January 5, 2018
Nissan’s latest plan seems to be something straight out of a sci-fi novel. The Japanese automaker has announced that they want to test an autonomous ride-hailing service on public roads in Japan during March of 2018. The service will be called Easy Ride and is expected to be fully operational by 2022.
Nissan will test out the service by outfitting their electric model known as the Leaf with sensors, cameras, and autonomous driving software developed by the software company DeNA Co. The cars will be tested in the city of Yokohama near Nissan’s headquarters. To help them test out the service, the automaker will be seeking out members of the general public to participate. Participants will be able to book rides using a smartphone application and give feedback on their experience. The only catch is that riders need to hail the taxis in certain designated areas of the city. The passengers will then be dropped off in certain designated areas as well. If the initial tests are a success, then the tests will be rolled out to other areas of the city.
Nissan’s autonomous taxi system will be operated through a smartphone app. The app will make the service a more personalized experience for passengers by supporting multiple languages, and making recommendations as to what destinations to go to or events to attend based on thei user’s interests and previous ride history.
Currently, Nissan is not the only company to test out autonomous taxis. Uber and Volvo recently announced a partnership based on the concept of robotaxis. Volvo has supplied Uber with over 24,000 XC90 SUVs to outfit with Uber’s self-driving software. Google has also made the move to test out their self-driving taxis in Arizona through their company Waymo.
Many companies have hopped on the autonomous taxi bandwagon because the service promises to be a financial success. Current projections show that using an autonomous taxi will cost single riders $0.25 per mile and rideshare users $0.17 per mile. This is much cheaper than the cost of using a personal vehicle (using a personal vehicle costs about $0.57 per mile) and it is significantly cheaper than using a taxi or an UberX (average cost for a taxi is $2.50 per mile and for UberX it is $2.15 per mile).

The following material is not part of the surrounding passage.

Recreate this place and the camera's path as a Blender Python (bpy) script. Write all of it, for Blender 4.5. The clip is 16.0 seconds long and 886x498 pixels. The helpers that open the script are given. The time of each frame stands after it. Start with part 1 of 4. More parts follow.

With the cost of autonomous taxis being so low, many companies are predicting that vehicle ownership may soon be a thing of the past. Nissan creating their own self-driving technology is an important step to take in order to protect company interests. If the predictions are right, people may not buy Nissans in the future, but Nissan will still be able to make money by offering their autonomous taxi service.
There are many pros and cons to self-driving taxis. One of the pros is that people will not have to spend so much on personal vehicles or taxis. However, this comes at the cost of entire industries being disrupted and jobs being lost. Some economists are hopeful that autonomous cars will lead the way to new industries that can bring the economy back to equilibrium.
Self-driving cars have been a science fiction dream for many decades. Over time, advancements and innovations in technology is finally turning this fantasy into a reality. Autonomous cars are certainly an exciting endeavor to think about, but will autonomous taxi services put an end to car ownership? Will the rise of autonomy lead to economic depression? Only time will tell.